Mountain Wheels: Honda’s updated, 40-mpg Civic gains an elevated presence

The new Honda Civic, now in its 11th generation, gains length and a lower, slimmer look, making it feel like a much more sophisticated vehicle.
Courtesy photo

As drivers across the country feel like they should be bringing an investment advisor (or an attorney) with them each time they fill up the gas tank, let us shift our attention to an automotive choice that makes a bit more sense, perhaps, for an uncertain future of fuel prices.

My very own Rocky Mountain Automotive Press group recently dubbed the 2022 edition of the Honda Civic, an new, 11th-generation version of the venerable Japanese favorite, as their car of the year.

While this might have produced a sneer or two even a year ago, the fact that the all-new automobile also gets a consistent 38 mpg, or more — without hybrid technology, though that is on the horizon — suggests it might be a better choice than the 15 mpg pickup in your driveway.

Civic has sold some 12 million units in the United States over the years, and for 2022, its proportions and presence would make you think it’s jumped up an entire category size. It does have a thinner body and a 1.4-inch-longer wheelbase, but it hasn’t magically turned into an Accord … just a more sophisticated and pleasant rendition of that long-running name.

I drove a four-door Touring edition of the new Civic sedan, equipped with a 1.5-liter, direct-injected, turbocharged four-cylinder that makes 180 horsepower, and is rated for 34 combined mpg. The base engine, a 2.0-liter making 158 horsepower, is rated at an even more impressive 42 mpg; you can also get the updated and sportier Si edition with a 1.5-liter turbo uptuned to 200 hp.

The Civic sedan is also nearly American, with a list of largely American parts assembled in Ontario, Canada, while the hatchback version is built in the company’s factory in Indiana.

Right from the start, you need to erase any mental images you might have of the Civics in your own distant past. This one has the grown-up demeanor of a small family car, and with the same cabin and convenience electronics as the new Accord, similar looks and, in the case of this well-equipped model, a base price of $28,300. The very base-level Civic LX can be yours for $22,350.

In the case of my test model, that all resulted in a shimmering and pearlescent Lunar Silver Metallic paint job, a continuously-variable transmission that is very much unnoticeable in all driving situations and enough stature to easily cruise at modern highway speeds.

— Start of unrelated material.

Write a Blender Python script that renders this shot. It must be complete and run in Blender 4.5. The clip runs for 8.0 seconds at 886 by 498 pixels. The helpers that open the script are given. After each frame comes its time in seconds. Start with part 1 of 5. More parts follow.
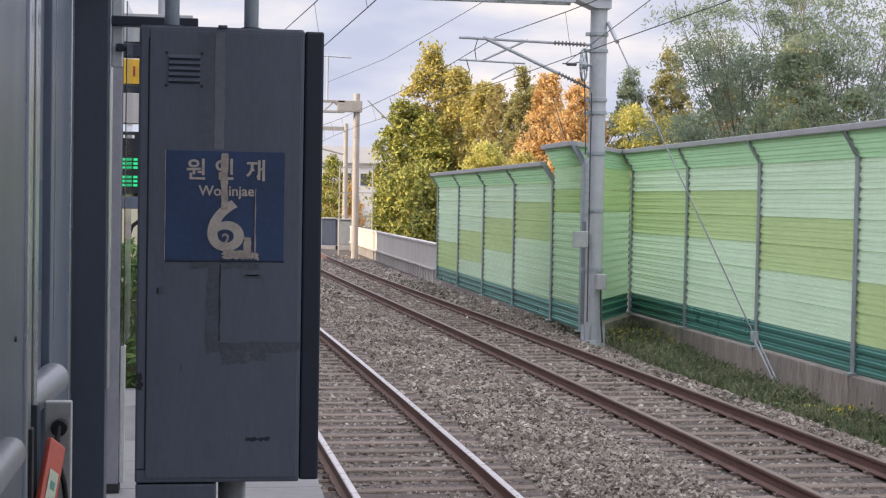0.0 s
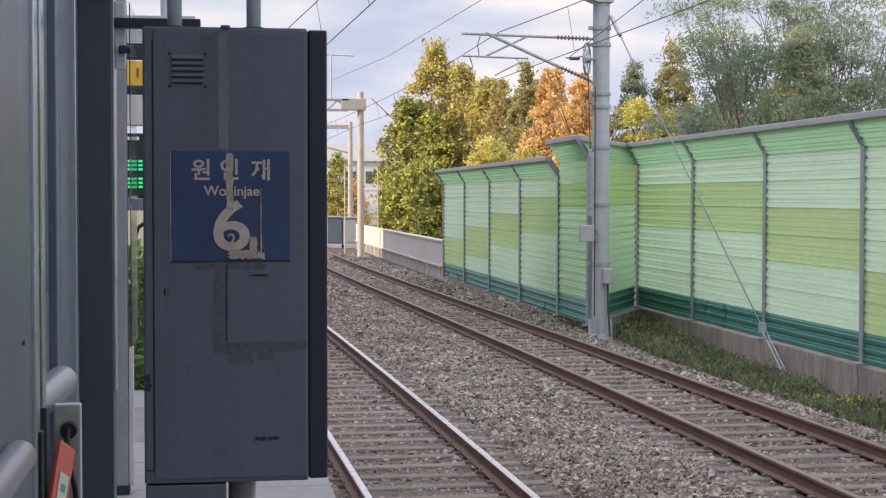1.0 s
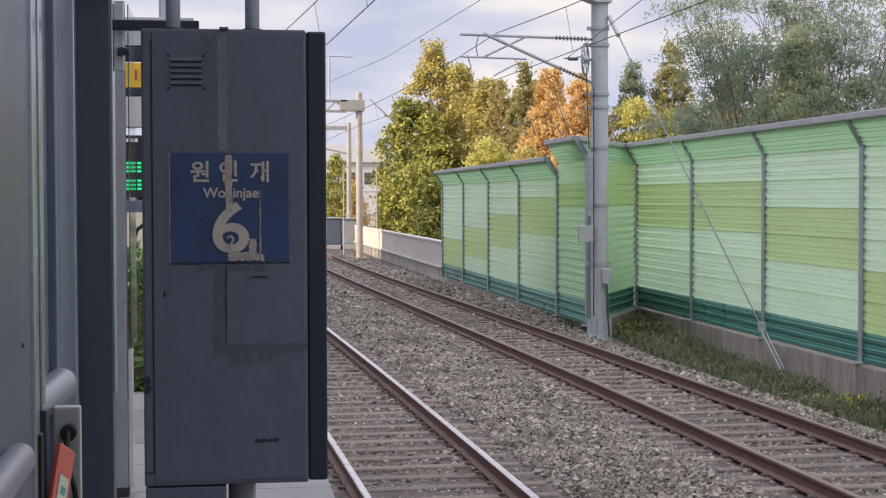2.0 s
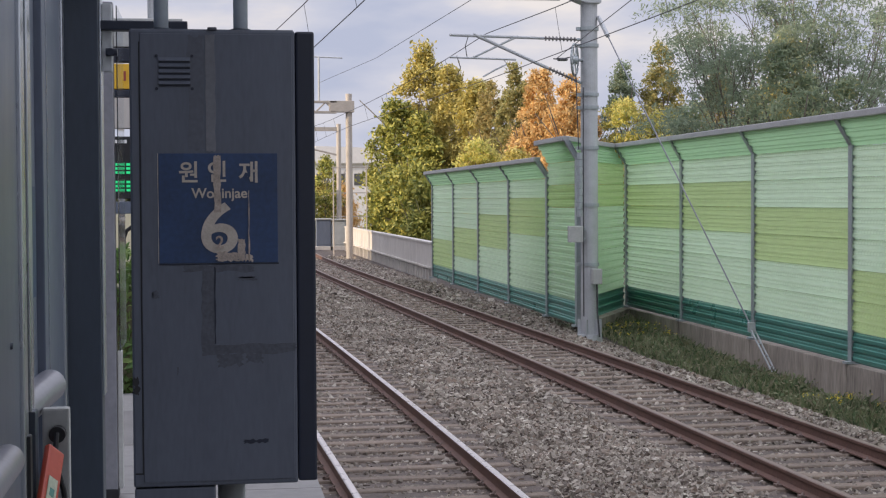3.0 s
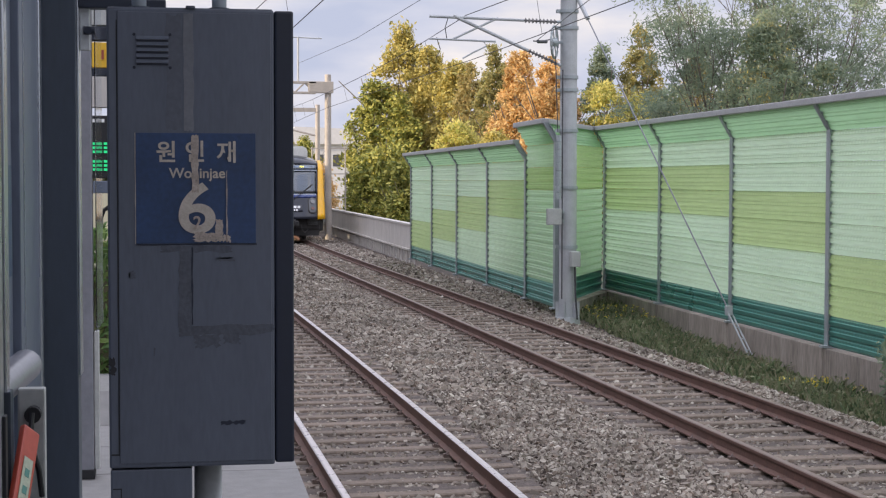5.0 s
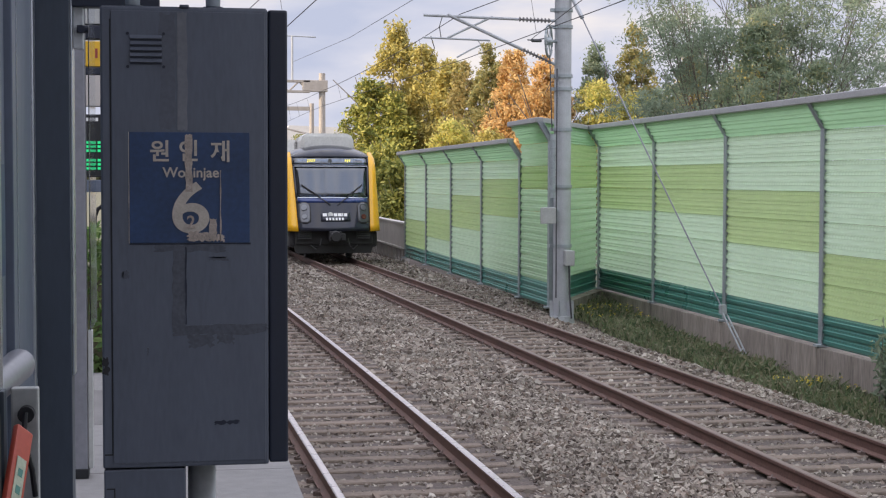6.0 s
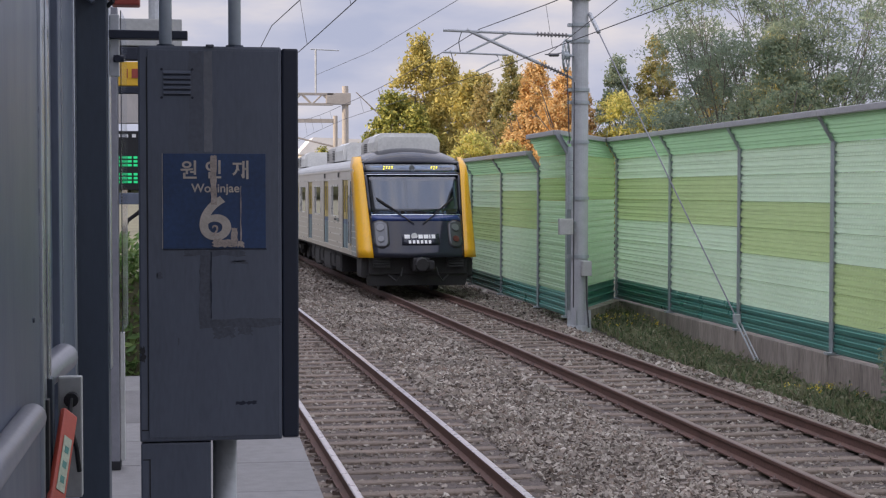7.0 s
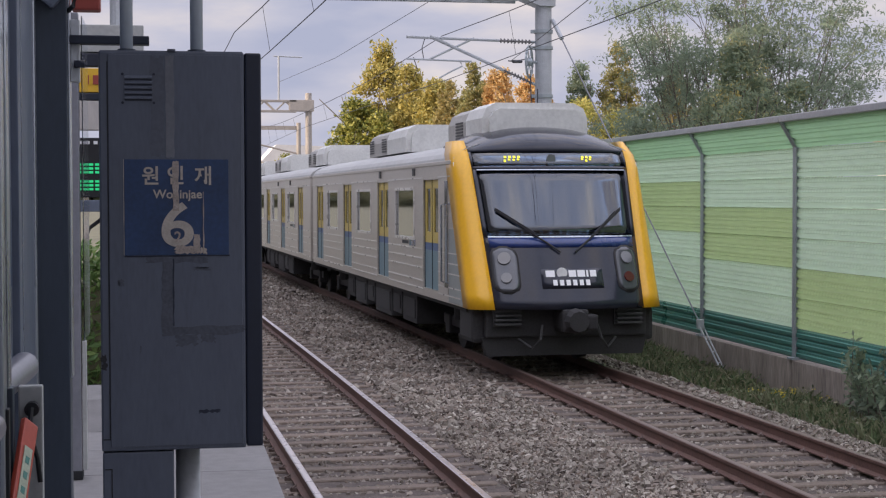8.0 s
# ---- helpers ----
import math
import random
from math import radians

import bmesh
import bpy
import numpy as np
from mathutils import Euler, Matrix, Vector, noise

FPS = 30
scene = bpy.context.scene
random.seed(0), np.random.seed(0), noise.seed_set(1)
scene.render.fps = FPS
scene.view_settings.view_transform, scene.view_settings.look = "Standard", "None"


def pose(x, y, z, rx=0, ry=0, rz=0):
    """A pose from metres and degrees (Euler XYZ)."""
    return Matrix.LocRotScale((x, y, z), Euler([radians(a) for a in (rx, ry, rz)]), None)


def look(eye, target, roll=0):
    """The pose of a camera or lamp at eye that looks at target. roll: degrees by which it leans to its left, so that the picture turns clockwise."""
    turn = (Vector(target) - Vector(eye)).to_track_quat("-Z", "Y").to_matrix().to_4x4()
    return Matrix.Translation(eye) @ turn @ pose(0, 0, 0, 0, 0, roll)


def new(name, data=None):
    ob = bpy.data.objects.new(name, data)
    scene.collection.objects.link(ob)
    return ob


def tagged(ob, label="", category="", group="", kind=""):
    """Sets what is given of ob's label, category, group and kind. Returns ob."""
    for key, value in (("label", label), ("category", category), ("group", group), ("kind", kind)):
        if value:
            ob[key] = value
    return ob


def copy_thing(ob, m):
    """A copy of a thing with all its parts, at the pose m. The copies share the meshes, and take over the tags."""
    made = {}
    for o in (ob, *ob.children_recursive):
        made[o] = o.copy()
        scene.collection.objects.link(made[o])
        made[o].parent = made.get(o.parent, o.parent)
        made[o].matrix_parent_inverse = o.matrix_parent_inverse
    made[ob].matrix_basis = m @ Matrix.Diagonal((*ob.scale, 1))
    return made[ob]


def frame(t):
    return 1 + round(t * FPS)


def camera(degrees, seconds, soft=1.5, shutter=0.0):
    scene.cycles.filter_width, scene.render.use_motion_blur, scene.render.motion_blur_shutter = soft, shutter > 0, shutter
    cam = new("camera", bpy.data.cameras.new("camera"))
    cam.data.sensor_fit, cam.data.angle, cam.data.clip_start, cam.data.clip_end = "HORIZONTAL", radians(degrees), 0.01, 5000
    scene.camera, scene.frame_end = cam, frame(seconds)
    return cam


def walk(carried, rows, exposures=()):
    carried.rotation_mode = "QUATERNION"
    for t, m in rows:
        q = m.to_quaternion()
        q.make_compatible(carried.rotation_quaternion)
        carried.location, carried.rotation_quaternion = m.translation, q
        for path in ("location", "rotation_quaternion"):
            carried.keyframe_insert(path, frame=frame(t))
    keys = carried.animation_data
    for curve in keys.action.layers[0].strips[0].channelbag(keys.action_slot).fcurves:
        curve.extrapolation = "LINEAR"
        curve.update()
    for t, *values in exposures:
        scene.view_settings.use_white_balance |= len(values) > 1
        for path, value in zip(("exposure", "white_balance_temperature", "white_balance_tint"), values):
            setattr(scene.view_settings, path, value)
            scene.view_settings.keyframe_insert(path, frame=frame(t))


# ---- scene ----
cam = camera(31.44, 8.0, soft=1.2)
walk(cam, [
    (0.0, pose(0.0000, 0.0000, 1.5763, 88.258, -0.999, -8.381)),
    (0.5, pose(0.0008, 0.0102, 1.5753, 88.223, -0.532, -8.334)),
    (1.0, pose(0.0004, 0.0022, 1.5756, 88.132, -0.027, -8.184)),
    (1.5, pose(-0.0009, 0.0039, 1.5775, 88.136, 0.100, -8.153)),
    (3.0, pose(0.0024, 0.0065, 1.5741, 88.190, 0.311, -8.593)),
    (3.5, pose(0.0036, 0.0263, 1.5744, 87.987, 0.220, -8.920)),
    (4.0, pose(0.0034, 0.0261, 1.5743, 87.756, 0.098, -9.147)),
    (4.5, pose(0.0034, 0.0194, 1.5738, 87.605, -0.014, -9.239)),
    (6.0, pose(0.0047, 0.0267, 1.5755, 87.481, -0.106, -9.575)),
    (6.5, pose(-0.0018, -0.5945, 1.5845, 87.803, -0.134, -8.586)),
    (7.0, pose(-0.0001, -0.6092, 1.5836, 87.898, -0.034, -8.698)),
    (7.5, pose(0.0166, -0.5405, 1.5791, 88.057, 0.093, -9.202)),
    (8.0, pose(0.0020, -0.5746, 1.5793, 88.144, 0.145, -10.019)),
], exposures=((0.0, 0.36, 6430, 11), (1.0, 0.36, 6430, 11), (1.5, 0.35, 6430, 11), (3.0, 0.09, 6430, 11), (3.5, 0.11, 6430, 11), (4.0, 0.18, 6430, 11), (4.5, 0.26, 6430, 11), (6.0, 0.25, 6430, 11), (6.5, 0.08, 6250, 13), (7.0, -0.02, 6300, 14), (8.0, -0.08, 6350, 15)))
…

Driving is a nice compromise between the austerity of the very old days, the improved feel of more recent vintage Civics and the almost too-bigness of the new Accord. It still maintains its active, versatile and engaged driving feel, and it can occasionally seem a little brisk and brittle when you stay in the saddle too long. That is, again, the world of automobiles, versus the insulated pillow of your gas-draining SUV.

Design is certainly sleek, almost as carved and contemporary as an Audi A4, and the mileage situation is definitely a winner — I got more than 300 miles on a single tank.

What really stood out is its size and presence, considering its small-car heritage. Those strongly tapered body lines, an exceptionally long, low and flat hood and a wide, powerful grille really do a lot to toughen up the Civic’s look. Loads of side glass and large, painted wheels complement its big, wide face.

It’s not exactly a 1970s station wagon inside, but not a disappointment, either. Some very-well-bolstered, ventilated leather seating holds you in place if you decide to carve a corner or two, and the overall cabin design is a mixture of fancy and utilitarian, classic Honda. The broad, flat, hide-textured dash, a small audio-visual screen with an actual volume knob (thank you, Honda) and a slightly peculiar open latticework/honeycomb sub-dash that contains pointable air vents are all pretty cool.

I also appreciated the new digital instrument cluster, with traditional round bezels or optional vertical gauges, if you like the look of those. Rolling rubber thumb controls can scroll through the various screens; a chunky leather steering wheel also feels comfortably sporty.

Elevated rear seating is quite commodious and even the trunk is big — in a Civic. Who knew? Honda continues to push its traditional fuel-savings internal-combustion engines for the mass market, but a Civic Hybrid is coming soon, and the 2024 Prologue, its first all-electric SUV, is slotted for the near future.